### [Short task]
How many lines of these entries hold the string "recreates"? Reply with the number alone.

### [Records for processing]
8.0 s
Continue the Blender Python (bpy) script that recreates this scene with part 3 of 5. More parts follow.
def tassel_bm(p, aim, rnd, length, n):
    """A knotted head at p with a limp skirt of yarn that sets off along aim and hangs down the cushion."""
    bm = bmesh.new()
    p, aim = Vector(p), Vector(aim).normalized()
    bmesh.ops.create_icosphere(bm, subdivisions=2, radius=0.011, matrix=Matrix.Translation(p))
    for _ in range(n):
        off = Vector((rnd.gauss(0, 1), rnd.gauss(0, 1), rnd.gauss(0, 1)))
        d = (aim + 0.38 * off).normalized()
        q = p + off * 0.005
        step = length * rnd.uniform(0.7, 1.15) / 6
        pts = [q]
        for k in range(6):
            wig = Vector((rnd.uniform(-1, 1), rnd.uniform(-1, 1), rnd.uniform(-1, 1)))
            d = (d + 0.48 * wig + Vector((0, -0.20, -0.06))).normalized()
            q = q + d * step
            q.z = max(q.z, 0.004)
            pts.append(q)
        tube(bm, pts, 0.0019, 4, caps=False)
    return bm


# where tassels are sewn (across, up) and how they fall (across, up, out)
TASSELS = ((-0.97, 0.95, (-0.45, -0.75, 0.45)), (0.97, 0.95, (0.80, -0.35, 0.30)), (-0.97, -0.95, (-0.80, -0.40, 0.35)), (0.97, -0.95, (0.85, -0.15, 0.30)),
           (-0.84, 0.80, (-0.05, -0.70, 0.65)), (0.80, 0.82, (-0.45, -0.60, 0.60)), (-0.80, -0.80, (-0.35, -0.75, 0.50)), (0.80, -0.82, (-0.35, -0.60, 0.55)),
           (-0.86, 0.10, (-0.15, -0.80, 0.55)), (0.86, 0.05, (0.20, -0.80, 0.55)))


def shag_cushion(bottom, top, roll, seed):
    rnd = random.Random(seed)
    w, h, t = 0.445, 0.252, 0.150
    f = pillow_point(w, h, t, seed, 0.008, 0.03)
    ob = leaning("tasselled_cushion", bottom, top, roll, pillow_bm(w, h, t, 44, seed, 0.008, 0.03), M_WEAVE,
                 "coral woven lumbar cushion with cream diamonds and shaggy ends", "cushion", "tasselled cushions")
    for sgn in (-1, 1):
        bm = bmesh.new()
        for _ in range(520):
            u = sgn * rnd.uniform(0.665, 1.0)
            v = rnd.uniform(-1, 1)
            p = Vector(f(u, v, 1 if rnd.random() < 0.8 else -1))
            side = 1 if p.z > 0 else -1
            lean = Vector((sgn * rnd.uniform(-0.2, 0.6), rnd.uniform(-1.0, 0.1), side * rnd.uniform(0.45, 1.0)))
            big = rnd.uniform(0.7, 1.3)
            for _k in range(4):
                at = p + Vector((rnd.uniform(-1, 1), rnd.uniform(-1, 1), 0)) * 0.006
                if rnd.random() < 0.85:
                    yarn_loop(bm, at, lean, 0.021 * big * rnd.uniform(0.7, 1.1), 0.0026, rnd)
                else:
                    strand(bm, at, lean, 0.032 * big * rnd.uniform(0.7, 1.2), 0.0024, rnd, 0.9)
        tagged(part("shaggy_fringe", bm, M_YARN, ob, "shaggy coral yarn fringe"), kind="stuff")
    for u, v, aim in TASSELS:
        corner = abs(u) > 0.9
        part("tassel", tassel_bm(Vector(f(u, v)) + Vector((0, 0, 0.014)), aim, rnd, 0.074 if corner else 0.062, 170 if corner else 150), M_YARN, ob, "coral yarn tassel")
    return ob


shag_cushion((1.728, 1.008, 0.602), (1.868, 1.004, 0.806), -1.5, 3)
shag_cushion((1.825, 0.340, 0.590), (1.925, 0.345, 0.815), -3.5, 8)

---

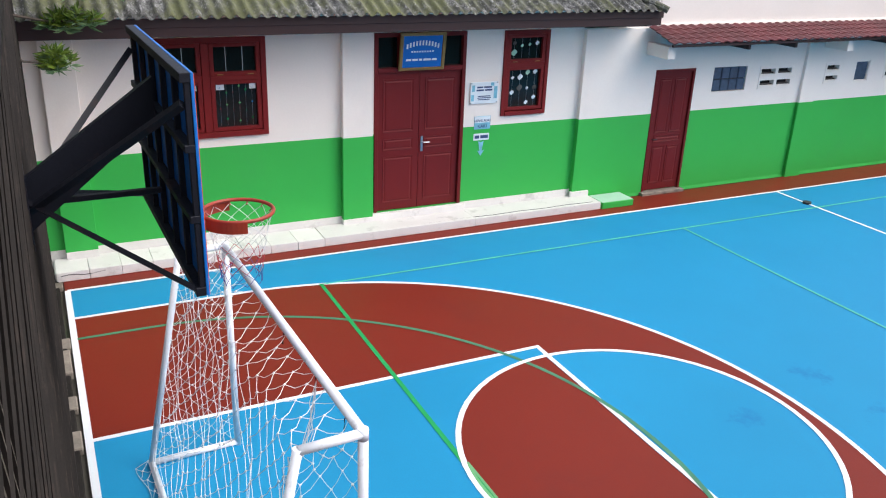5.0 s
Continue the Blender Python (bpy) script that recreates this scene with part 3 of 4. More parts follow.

### [Response to the exercise]
2